Material provided →
◆ ◆ ◆ ◆ ◆ ◆ ◆

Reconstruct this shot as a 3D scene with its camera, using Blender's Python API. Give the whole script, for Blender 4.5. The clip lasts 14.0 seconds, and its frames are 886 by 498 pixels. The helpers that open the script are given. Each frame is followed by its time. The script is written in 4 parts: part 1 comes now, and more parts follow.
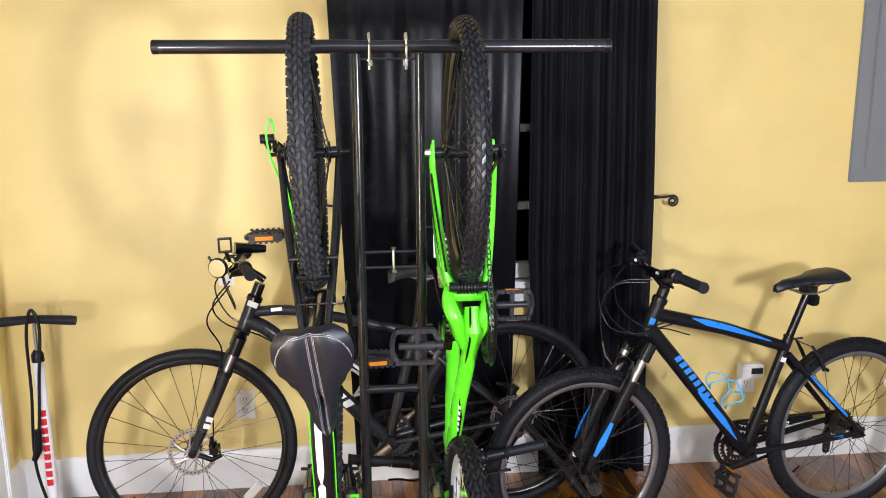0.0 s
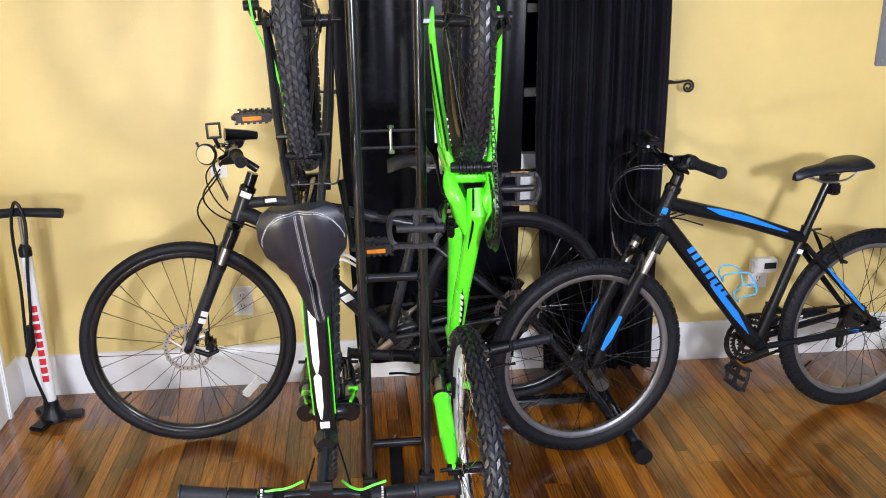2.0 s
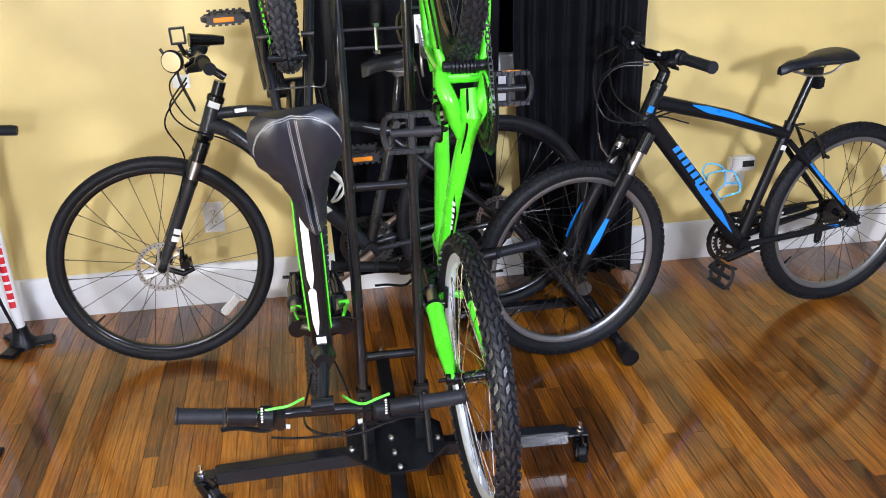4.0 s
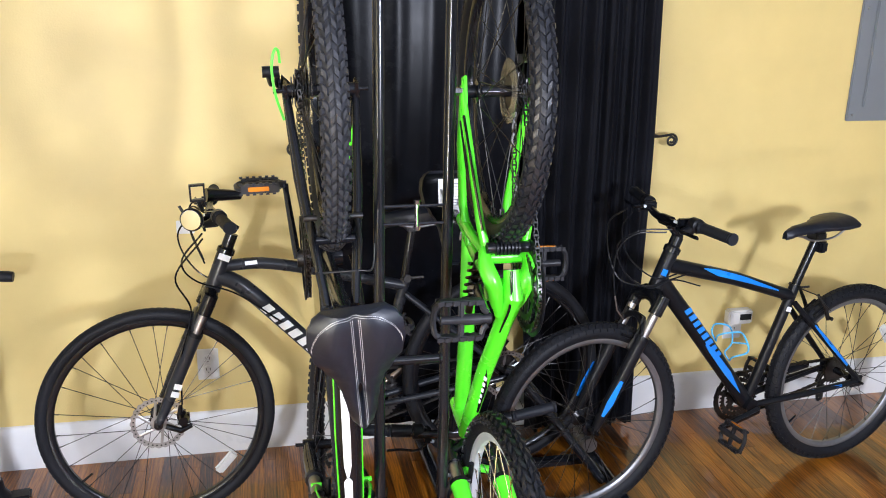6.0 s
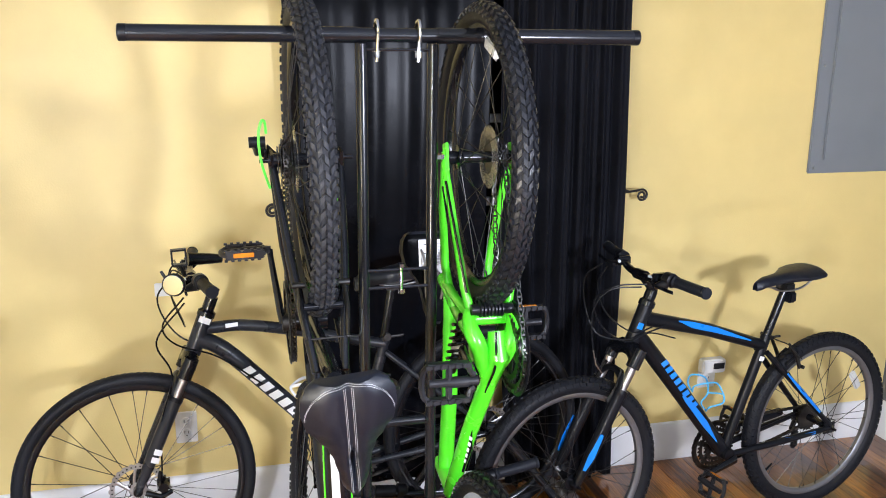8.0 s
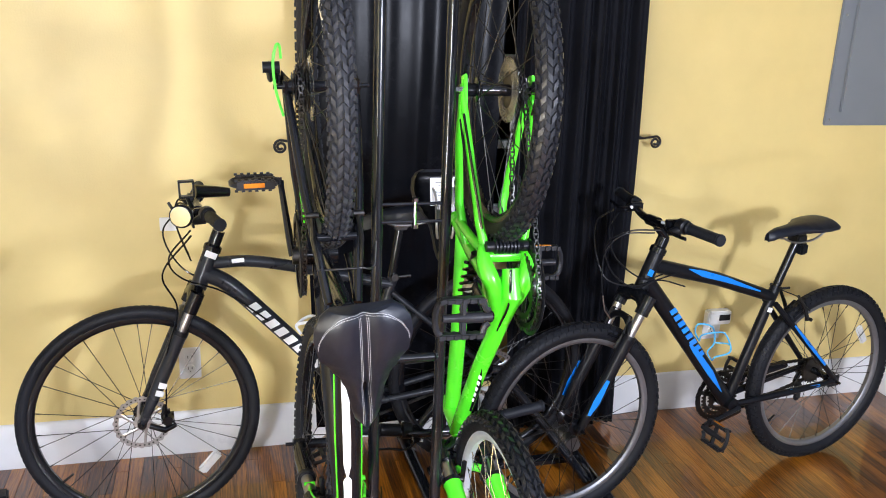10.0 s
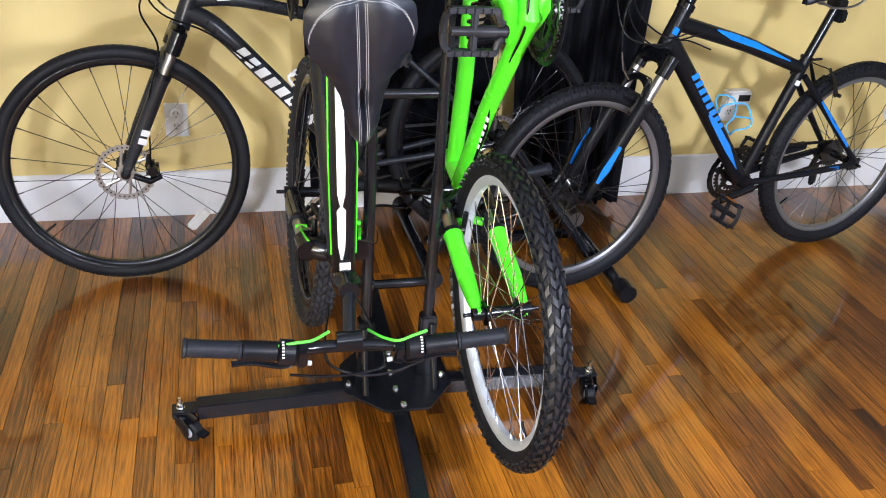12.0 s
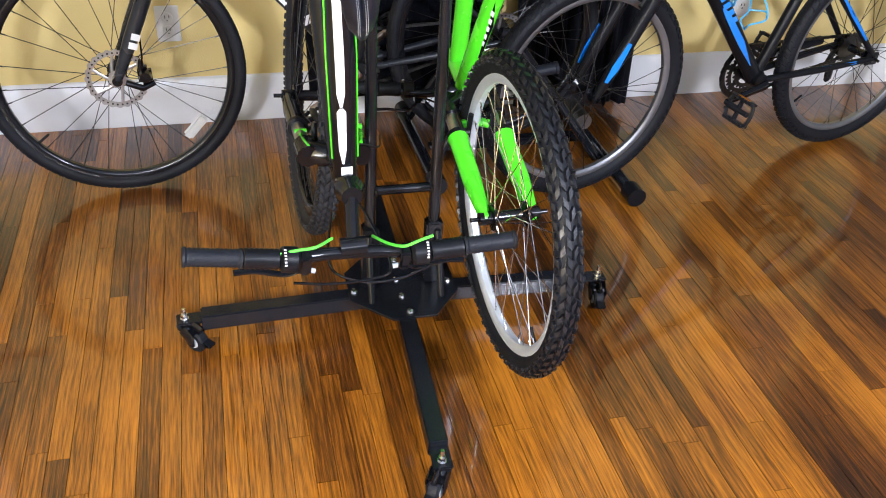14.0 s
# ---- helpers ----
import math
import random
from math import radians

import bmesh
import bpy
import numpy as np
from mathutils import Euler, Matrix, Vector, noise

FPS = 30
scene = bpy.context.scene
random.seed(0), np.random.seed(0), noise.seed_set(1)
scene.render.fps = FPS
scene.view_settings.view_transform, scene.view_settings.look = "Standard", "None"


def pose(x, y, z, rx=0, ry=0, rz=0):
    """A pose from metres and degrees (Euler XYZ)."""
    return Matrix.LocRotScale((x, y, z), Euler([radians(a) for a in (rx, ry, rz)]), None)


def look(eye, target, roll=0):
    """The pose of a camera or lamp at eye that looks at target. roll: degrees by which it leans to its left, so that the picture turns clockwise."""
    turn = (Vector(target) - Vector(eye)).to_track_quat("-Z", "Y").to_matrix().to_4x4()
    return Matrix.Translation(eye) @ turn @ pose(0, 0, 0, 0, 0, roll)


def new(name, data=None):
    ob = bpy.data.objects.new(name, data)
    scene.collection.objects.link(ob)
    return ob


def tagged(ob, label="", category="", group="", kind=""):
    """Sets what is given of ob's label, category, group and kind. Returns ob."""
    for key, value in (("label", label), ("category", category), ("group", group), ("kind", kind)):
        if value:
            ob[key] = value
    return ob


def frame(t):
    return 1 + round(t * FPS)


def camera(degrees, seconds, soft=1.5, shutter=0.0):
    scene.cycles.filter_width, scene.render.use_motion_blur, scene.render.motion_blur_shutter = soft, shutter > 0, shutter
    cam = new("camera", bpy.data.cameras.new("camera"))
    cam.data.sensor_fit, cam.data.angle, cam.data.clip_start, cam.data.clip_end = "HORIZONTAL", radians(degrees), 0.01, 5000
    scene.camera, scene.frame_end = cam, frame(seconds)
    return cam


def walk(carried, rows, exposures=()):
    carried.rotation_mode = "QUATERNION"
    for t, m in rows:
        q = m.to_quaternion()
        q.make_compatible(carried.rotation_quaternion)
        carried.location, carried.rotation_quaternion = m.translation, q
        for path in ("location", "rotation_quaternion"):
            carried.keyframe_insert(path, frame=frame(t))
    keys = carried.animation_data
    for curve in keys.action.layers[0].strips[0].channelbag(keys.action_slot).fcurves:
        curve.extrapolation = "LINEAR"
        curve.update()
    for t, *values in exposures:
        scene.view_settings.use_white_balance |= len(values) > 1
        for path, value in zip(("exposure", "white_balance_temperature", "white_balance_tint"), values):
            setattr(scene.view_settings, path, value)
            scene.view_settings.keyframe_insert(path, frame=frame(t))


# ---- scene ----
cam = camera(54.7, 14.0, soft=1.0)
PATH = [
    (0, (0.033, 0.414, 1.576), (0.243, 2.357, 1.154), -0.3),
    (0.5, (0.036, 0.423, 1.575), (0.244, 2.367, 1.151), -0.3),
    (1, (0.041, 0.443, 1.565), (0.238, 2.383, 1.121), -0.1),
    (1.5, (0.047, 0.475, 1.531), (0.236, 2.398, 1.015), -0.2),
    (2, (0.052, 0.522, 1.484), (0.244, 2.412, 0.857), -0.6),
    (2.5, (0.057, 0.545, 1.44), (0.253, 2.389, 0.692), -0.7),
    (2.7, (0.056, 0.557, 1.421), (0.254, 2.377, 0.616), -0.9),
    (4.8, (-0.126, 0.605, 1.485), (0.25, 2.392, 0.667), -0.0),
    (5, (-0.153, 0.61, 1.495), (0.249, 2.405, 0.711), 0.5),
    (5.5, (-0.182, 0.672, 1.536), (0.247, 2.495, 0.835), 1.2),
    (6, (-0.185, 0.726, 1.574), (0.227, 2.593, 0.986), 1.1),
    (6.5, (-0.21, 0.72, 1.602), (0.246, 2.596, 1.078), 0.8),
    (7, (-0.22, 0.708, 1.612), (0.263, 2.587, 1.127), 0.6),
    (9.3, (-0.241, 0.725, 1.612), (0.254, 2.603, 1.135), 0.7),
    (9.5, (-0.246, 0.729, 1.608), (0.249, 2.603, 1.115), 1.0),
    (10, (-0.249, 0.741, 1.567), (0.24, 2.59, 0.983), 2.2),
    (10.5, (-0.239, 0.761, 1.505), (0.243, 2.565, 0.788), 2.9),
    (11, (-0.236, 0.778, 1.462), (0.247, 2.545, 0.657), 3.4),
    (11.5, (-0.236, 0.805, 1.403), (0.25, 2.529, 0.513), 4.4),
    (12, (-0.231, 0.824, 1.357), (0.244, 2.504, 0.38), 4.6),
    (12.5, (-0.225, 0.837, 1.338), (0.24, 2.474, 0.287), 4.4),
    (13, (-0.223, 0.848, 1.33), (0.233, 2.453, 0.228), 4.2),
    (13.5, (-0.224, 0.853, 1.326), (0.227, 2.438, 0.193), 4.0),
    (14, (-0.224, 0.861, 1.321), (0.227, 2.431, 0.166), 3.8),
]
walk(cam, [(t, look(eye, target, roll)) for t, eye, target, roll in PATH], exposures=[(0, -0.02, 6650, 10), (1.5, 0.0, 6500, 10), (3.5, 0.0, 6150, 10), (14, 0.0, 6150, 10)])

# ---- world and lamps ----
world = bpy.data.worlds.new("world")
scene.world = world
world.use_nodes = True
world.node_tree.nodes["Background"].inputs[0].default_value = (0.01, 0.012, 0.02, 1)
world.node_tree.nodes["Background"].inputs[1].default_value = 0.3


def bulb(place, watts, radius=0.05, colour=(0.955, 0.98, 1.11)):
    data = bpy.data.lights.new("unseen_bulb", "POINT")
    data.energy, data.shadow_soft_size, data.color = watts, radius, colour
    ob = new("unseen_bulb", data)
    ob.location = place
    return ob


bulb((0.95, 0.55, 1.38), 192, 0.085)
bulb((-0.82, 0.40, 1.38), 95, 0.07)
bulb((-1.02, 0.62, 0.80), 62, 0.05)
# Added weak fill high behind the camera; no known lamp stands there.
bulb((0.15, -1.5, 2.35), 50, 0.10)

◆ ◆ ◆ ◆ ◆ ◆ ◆

Transcribe each line above verbatim, with the pictures left out.

Solved problem →
Reconstruct this shot as a 3D scene with its camera, using Blender's Python API. Give the whole script, for Blender 4.5. The clip lasts 14.0 seconds, and its frames are 886 by 498 pixels. The helpers that open the script are given. Each frame is followed by its time. The script is written in 4 parts: part 1 comes now, and more parts follow.
0.0 s
2.0 s
4.0 s
6.0 s
8.0 s
10.0 s
12.0 s
14.0 s
# ---- helpers ----
import math
import random
from math import radians

import bmesh
import bpy
import numpy as np
from mathutils import Euler, Matrix, Vector, noise

FPS = 30
scene = bpy.context.scene
random.seed(0), np.random.seed(0), noise.seed_set(1)
scene.render.fps = FPS
scene.view_settings.view_transform, scene.view_settings.look = "Standard", "None"


def pose(x, y, z, rx=0, ry=0, rz=0):
    """A pose from metres and degrees (Euler XYZ)."""
    return Matrix.LocRotScale((x, y, z), Euler([radians(a) for a in (rx, ry, rz)]), None)


def look(eye, target, roll=0):
    """The pose of a camera or lamp at eye that looks at target. roll: degrees by which it leans to its left, so that the picture turns clockwise."""
    turn = (Vector(target) - Vector(eye)).to_track_quat("-Z", "Y").to_matrix().to_4x4()
    return Matrix.Translation(eye) @ turn @ pose(0, 0, 0, 0, 0, roll)


def new(name, data=None):
    ob = bpy.data.objects.new(name, data)
    scene.collection.objects.link(ob)
    return ob


def tagged(ob, label="", category="", group="", kind=""):
    """Sets what is given of ob's label, category, group and kind. Returns ob."""
    for key, value in (("label", label), ("category", category), ("group", group), ("kind", kind)):
        if value:
            ob[key] = value
    return ob


def frame(t):
    return 1 + round(t * FPS)


def camera(degrees, seconds, soft=1.5, shutter=0.0):
    scene.cycles.filter_width, scene.render.use_motion_blur, scene.render.motion_blur_shutter = soft, shutter > 0, shutter
    cam = new("camera", bpy.data.cameras.new("camera"))
    cam.data.sensor_fit, cam.data.angle, cam.data.clip_start, cam.data.clip_end = "HORIZONTAL", radians(degrees), 0.01, 5000
    scene.camera, scene.frame_end = cam, frame(seconds)
    return cam


def walk(carried, rows, exposures=()):
    carried.rotation_mode = "QUATERNION"
    for t, m in rows:
        q = m.to_quaternion()
        q.make_compatible(carried.rotation_quaternion)
        carried.location, carried.rotation_quaternion = m.translation, q
        for path in ("location", "rotation_quaternion"):
            carried.keyframe_insert(path, frame=frame(t))
    keys = carried.animation_data
    for curve in keys.action.layers[0].strips[0].channelbag(keys.action_slot).fcurves:
        curve.extrapolation = "LINEAR"
        curve.update()
    for t, *values in exposures:
        scene.view_settings.use_white_balance |= len(values) > 1
        for path, value in zip(("exposure", "white_balance_temperature", "white_balance_tint"), values):
            setattr(scene.view_settings, path, value)
            scene.view_settings.keyframe_insert(path, frame=frame(t))


# ---- scene ----
cam = camera(54.7, 14.0, soft=1.0)
PATH = [
    (0, (0.033, 0.414, 1.576), (0.243, 2.357, 1.154), -0.3),
    (0.5, (0.036, 0.423, 1.575), (0.244, 2.367, 1.151), -0.3),
    (1, (0.041, 0.443, 1.565), (0.238, 2.383, 1.121), -0.1),
    (1.5, (0.047, 0.475, 1.531), (0.236, 2.398, 1.015), -0.2),
    (2, (0.052, 0.522, 1.484), (0.244, 2.412, 0.857), -0.6),
    (2.5, (0.057, 0.545, 1.44), (0.253, 2.389, 0.692), -0.7),
    (2.7, (0.056, 0.557, 1.421), (0.254, 2.377, 0.616), -0.9),
    (4.8, (-0.126, 0.605, 1.485), (0.25, 2.392, 0.667), -0.0),
    (5, (-0.153, 0.61, 1.495), (0.249, 2.405, 0.711), 0.5),
    (5.5, (-0.182, 0.672, 1.536), (0.247, 2.495, 0.835), 1.2),
    (6, (-0.185, 0.726, 1.574), (0.227, 2.593, 0.986), 1.1),
    (6.5, (-0.21, 0.72, 1.602), (0.246, 2.596, 1.078), 0.8),
    (7, (-0.22, 0.708, 1.612), (0.263, 2.587, 1.127), 0.6),
    (9.3, (-0.241, 0.725, 1.612), (0.254, 2.603, 1.135), 0.7),
    (9.5, (-0.246, 0.729, 1.608), (0.249, 2.603, 1.115), 1.0),
    (10, (-0.249, 0.741, 1.567), (0.24, 2.59, 0.983), 2.2),
    (10.5, (-0.239, 0.761, 1.505), (0.243, 2.565, 0.788), 2.9),
    (11, (-0.236, 0.778, 1.462), (0.247, 2.545, 0.657), 3.4),
    (11.5, (-0.236, 0.805, 1.403), (0.25, 2.529, 0.513), 4.4),
    (12, (-0.231, 0.824, 1.357), (0.244, 2.504, 0.38), 4.6),
    (12.5, (-0.225, 0.837, 1.338), (0.24, 2.474, 0.287), 4.4),
    (13, (-0.223, 0.848, 1.33), (0.233, 2.453, 0.228), 4.2),
    (13.5, (-0.224, 0.853, 1.326), (0.227, 2.438, 0.193), 4.0),
    (14, (-0.224, 0.861, 1.321), (0.227, 2.431, 0.166), 3.8),
]
walk(cam, [(t, look(eye, target, roll)) for t, eye, target, roll in PATH], exposures=[(0, -0.02, 6650, 10), (1.5, 0.0, 6500, 10), (3.5, 0.0, 6150, 10), (14, 0.0, 6150, 10)])

# ---- world and lamps ----
world = bpy.data.worlds.new("world")
scene.world = world
world.use_nodes = True
world.node_tree.nodes["Background"].inputs[0].default_value = (0.01, 0.012, 0.02, 1)
world.node_tree.nodes["Background"].inputs[1].default_value = 0.3


def bulb(place, watts, radius=0.05, colour=(0.955, 0.98, 1.11)):
    data = bpy.data.lights.new("unseen_bulb", "POINT")
    data.energy, data.shadow_soft_size, data.color = watts, radius, colour
    ob = new("unseen_bulb", data)
    ob.location = place
    return ob


bulb((0.95, 0.55, 1.38), 192, 0.085)
bulb((-0.82, 0.40, 1.38), 95, 0.07)
bulb((-1.02, 0.62, 0.80), 62, 0.05)
# Added weak fill high behind the camera; no known lamp stands there.
bulb((0.15, -1.5, 2.35), 50, 0.10)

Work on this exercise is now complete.